Lors de la scission, une réalité est nettement observable via internet : les sites des sections FN qui font référence au «Rock Identitaire Français» (RIF) et à la scène musicale qui lui est liée basculent au MNR de Mégret. Cette scène comporte nombre de groupes dont Vae Victis ou In Memoriam notamment. On trouve aussi Fraction (Hexagone), dont fit toujours partie Fabrice Robert et que rejoint un jeune militant du nom de… Philippe Vardon. On trouve aussi alors, promus sur les même sites et en version moins «rock», Docteur Merlin, par exemple, qui sort alors un album «Docteur Merlin chante Brasillach», du nom de l’écrivain, journaliste de Je suis partout, collaborateur versant collaborationniste forcené, condamné à mort à la Libération et exécuté le 6 février 1945, et auteur des Poèmes de Fresnes, objets de la mise en musique. Au sein du MNR, on trouve alors des membres du groupe nationaliste-révolutionnaire «Unité Radicale», en général les plus amateurs de RIF.
Des nationalistes-révolutionnaires se muant en Identitaires
À la suite des coups de feu tirés sur Jacques Chirac par Maxime Brunerie, un membre d’Unité Radicale, le groupe est dissout. Avec d’autres militants nationalistes-révolutionnaires mais également des militants davantage issus de la galaxie maurrassienne (ou néo-maurrassienne), Fabrice Robert lance les Identitaires. Les Identitaires se sont ensuite vite constitués en «Jeunesses Identitaires» et en «Bloc Identitaire». La réflexion sous-jacente est simple : le monde tel qu’il évolue met l’accent sur la question de l’identité. C’est sur cet aspect que peut se reconfigurer le camp politique de ces militants.

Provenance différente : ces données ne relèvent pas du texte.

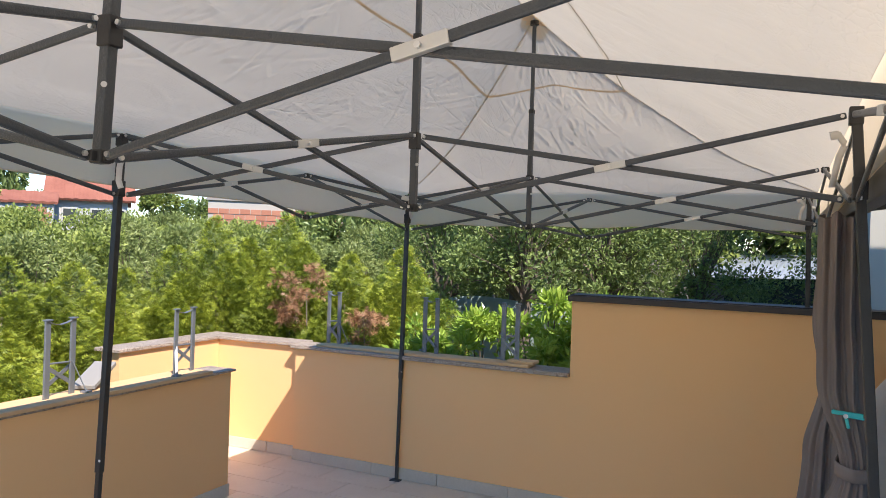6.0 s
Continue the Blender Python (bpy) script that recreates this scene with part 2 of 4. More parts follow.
PERGOLA = surface("anthracite_paint", (0.072, 0.076, 0.078), (0.095, 0.100, 0.102), 0.42, 2.5, 260, 0.12)
CURTAIN = fabric("taupe_curtain", (0.255, 0.215, 0.20), (0.205, 0.172, 0.16), 0.12, crease=0.12, warm=(0.2, 0.15, 0.13))
BLUE = surface("blue_plastic", (0.03, 0.16, 0.42), (0.05, 0.22, 0.52), 0.45, 8, 60, 0.1)
TEAL = surface("teal_plastic", (0.02, 0.40, 0.42), (0.03, 0.48, 0.50), 0.35, 10, 90, 0.05)
WHITE_CLOTH = fabric("white_cloth", (0.74, 0.74, 0.73), (0.66, 0.66, 0.66), 0.15, crease=0.2, warm=(0.7, 0.7, 0.7))
BLACK_CLOTH = surface("black_cloth", (0.012, 0.012, 0.013), (0.03, 0.03, 0.03), 0.85, 8, 120, 0.3)
NEIGHBOUR = surface("cream_neighbour_render", (0.42, 0.395, 0.33), (0.48, 0.455, 0.39), 0.9, 1.5, 180, 0.2)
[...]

Combat culturel (le hashtag #combatculturel est fréquemment utilisé par les figures emblématiques du mouvement identitaire comme Philippe Vardon, Damien Rieu ou leur aîné Fabrice Robert) et combat sémantique, capacité aussi (par des entraînements physiques rendus visibles sur les vidéos du mouvement) à s’imposer physiquement, ceux qui vont donner naissance à la «génération identitaire» ont une vision totale de l’investissement militant.
Désigner un ennemi : l’islam
L’ennemi de l’Identitaire a un nom : l’Islam (en Europe). L’américanisation du monde n’est pas rangée du bon côté, on le devine. Il faudra observer ce que la Alt-right, les paléo-cons et le trumpisme génèrent comme réactions… Parce qu’ils savent que la politique est l’art d’imposer alternativement des mots et des hommes, les Identitaires ont fait progressivement muter le Bloc Identitaire de parti politique à une école de formation à un centre de propagande de fait de leurs idées et de leurs cadres. Ils veulent créer un «Greenpeace de l’identité», et envahissent des fast-foods servant des menus hallal ou des mosquées en construction.
Ces happenings habilement mis en scène, les soupes populaires «au cochon», sont leur invention ainsi que les «apéros saucisson-pinard». Ils empruntent assurément à la «contre-culture» de la destra italienne et au mouvement Casa Pound, sis à Rome, une manière de faire de la politique qui s’insère à merveille dans les nouveaux clivages de la société française et dans la reconfiguration de la droite et de l’extrême droite hexagonales.
Des Identitaires entrant ou travaillant avec le FN
Fabrice Robert fut élu FN à la Courneuve. Philippe Vardon est aujourd’hui membre du FN, élu régional et responsable de la communication de celui-ci au Conseil régional Provence-Alpes-Côte d’Azur. Damien Rieu travaille à la mairie de Beaucaire (dont le maire est Julien Sanchez, FN) mais, côté services, au sein desquels il s’occupe de la communication. Les Identitaires ont formé des cadres politiques qui savent maîtriser localement et nationalement un discours politique, le mettre en application, d’une petite mairie à une région. C’est là leur force.
En formant quelques centaines de jeunes recrues, ils ne sont pas une force d’appoint pour le FN. Ils ne sont plus des supplétifs, ils sont désormais pour le FN, et sans doute potentiellement pour d’autres, la moelle nécessaire au bon fonctionnement d’une action et d’une efficace organisation politique.